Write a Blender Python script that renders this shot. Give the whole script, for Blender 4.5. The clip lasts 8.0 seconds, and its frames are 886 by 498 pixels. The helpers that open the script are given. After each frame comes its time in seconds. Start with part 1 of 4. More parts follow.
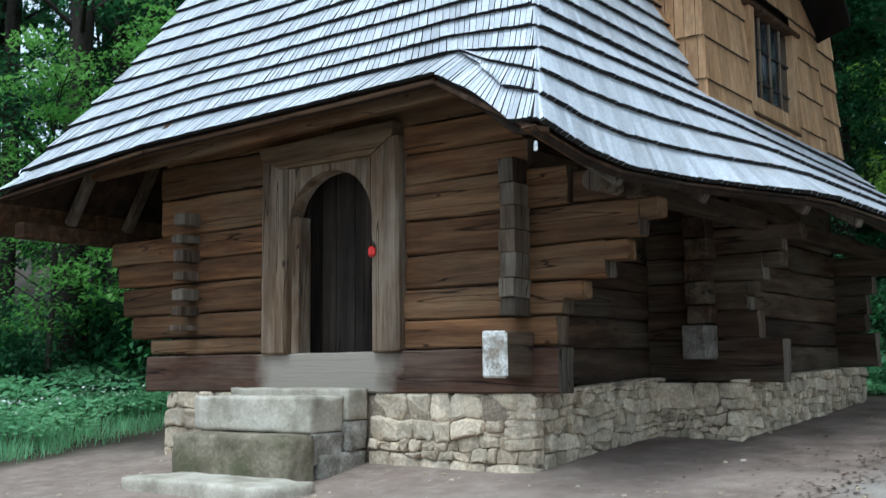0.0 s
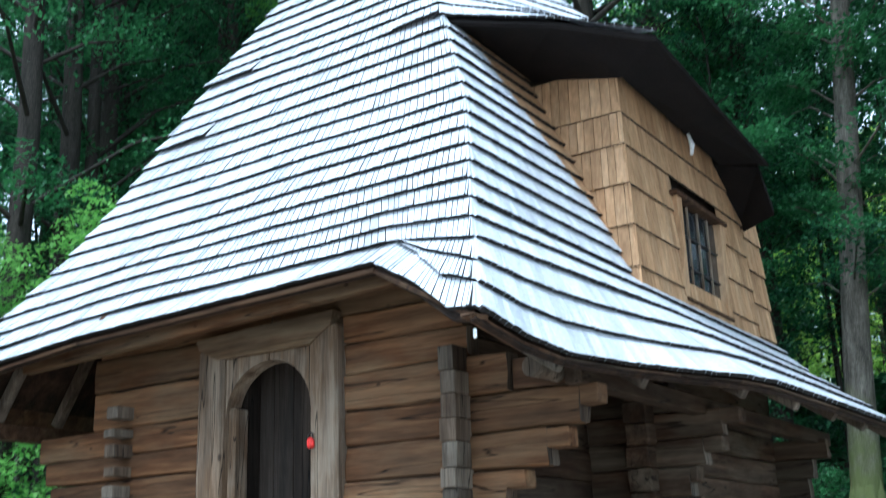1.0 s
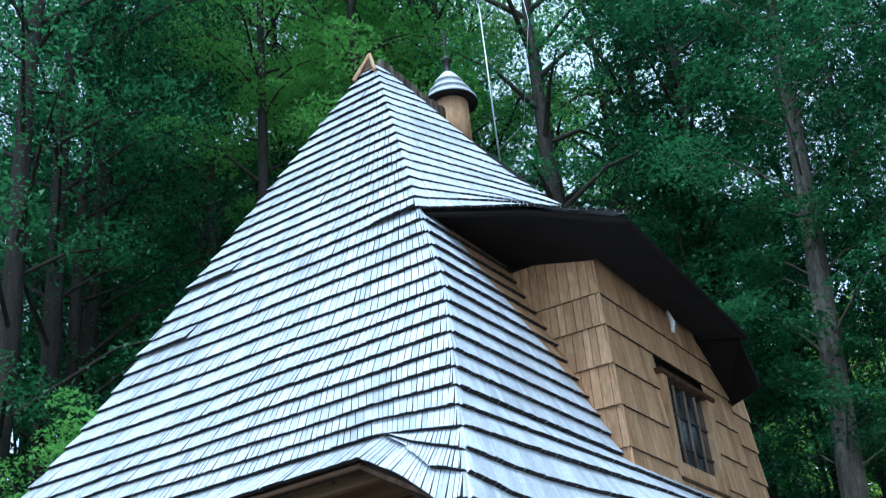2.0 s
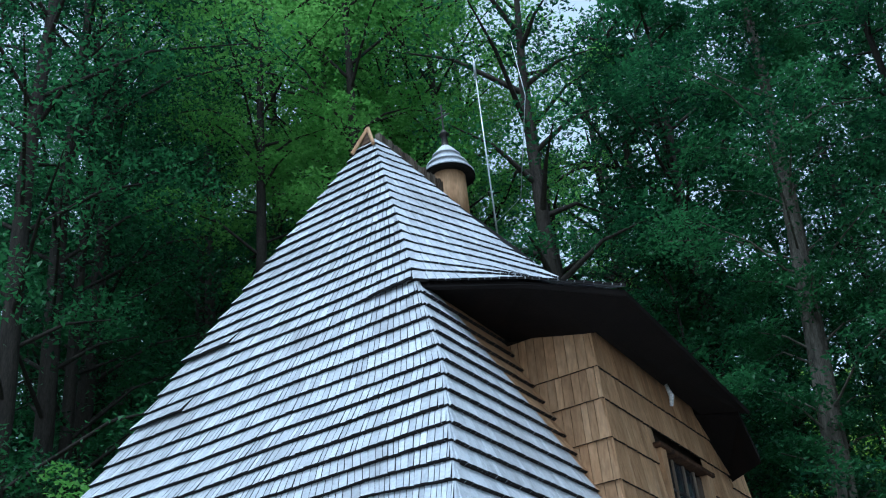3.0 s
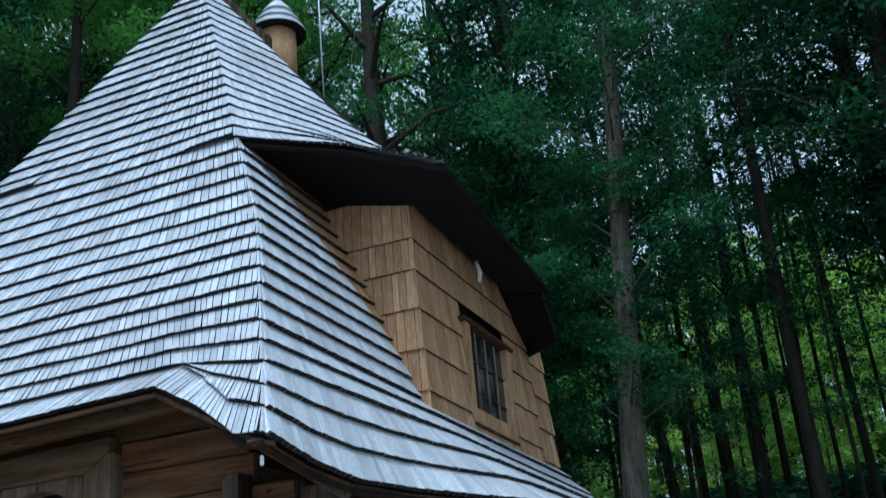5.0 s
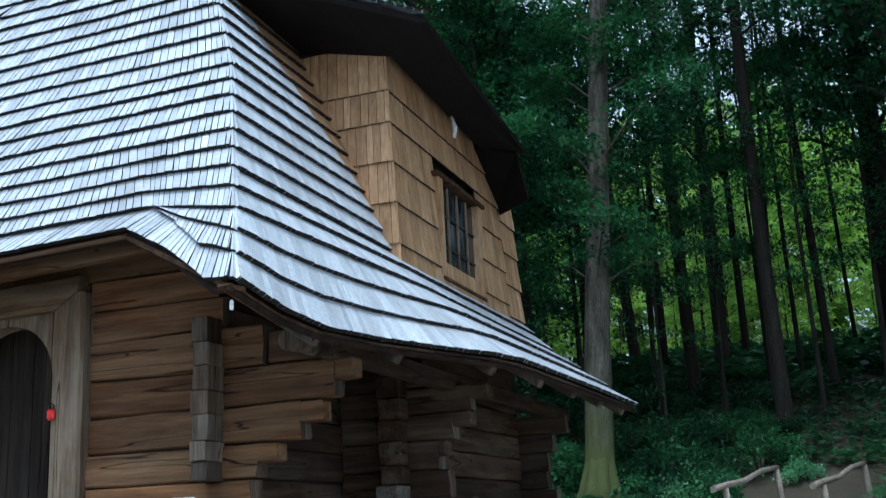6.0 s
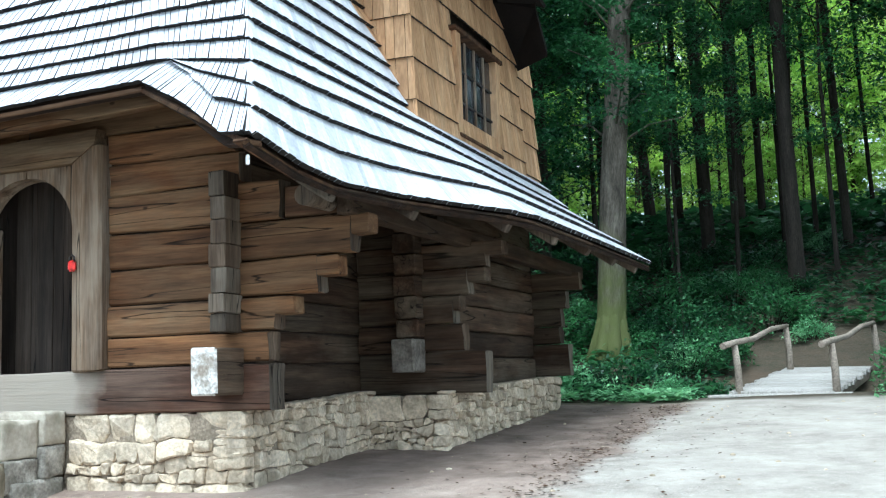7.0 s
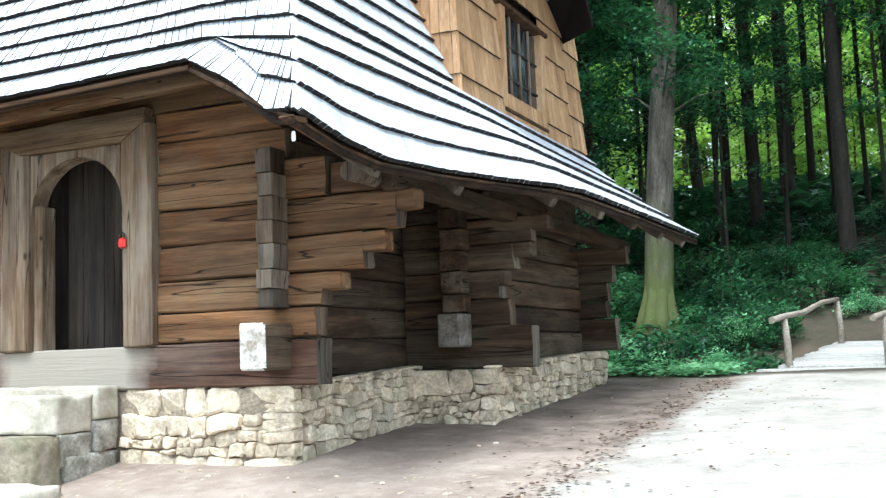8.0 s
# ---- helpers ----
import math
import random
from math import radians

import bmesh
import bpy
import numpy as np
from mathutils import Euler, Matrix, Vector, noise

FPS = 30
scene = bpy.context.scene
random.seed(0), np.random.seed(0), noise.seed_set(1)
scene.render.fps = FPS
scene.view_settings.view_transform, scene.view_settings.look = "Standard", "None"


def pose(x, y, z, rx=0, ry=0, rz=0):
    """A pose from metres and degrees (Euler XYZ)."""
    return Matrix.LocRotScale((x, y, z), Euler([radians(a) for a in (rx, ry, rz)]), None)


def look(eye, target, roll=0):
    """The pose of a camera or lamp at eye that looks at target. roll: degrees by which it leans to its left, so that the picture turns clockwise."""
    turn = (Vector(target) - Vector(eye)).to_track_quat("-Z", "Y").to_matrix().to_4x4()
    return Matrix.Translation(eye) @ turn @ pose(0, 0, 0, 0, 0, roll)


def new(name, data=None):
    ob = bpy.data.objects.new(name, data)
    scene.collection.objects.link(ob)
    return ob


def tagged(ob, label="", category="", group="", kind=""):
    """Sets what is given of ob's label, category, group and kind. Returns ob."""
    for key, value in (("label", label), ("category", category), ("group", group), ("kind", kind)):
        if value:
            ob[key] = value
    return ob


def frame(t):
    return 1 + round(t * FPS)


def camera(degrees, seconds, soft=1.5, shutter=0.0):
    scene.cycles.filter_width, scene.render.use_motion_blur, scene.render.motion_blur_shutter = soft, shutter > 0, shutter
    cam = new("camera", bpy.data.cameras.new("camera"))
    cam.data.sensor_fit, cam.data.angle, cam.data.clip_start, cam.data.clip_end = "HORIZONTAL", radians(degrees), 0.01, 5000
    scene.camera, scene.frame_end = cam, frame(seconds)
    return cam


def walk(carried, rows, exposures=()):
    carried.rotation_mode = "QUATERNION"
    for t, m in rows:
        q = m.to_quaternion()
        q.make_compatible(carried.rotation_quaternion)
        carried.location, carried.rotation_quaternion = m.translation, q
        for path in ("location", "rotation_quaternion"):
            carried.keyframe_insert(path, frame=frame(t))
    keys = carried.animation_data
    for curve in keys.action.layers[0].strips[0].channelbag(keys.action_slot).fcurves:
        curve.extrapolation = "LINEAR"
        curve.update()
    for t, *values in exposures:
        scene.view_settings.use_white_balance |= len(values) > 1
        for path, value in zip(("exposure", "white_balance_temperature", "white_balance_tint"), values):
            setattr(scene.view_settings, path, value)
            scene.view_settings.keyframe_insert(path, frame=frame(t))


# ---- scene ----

________

# REQUEST
A number is the only answer here: how many lines of the material above contain "None"?

# RESULT FOR THIS EXERCISE
3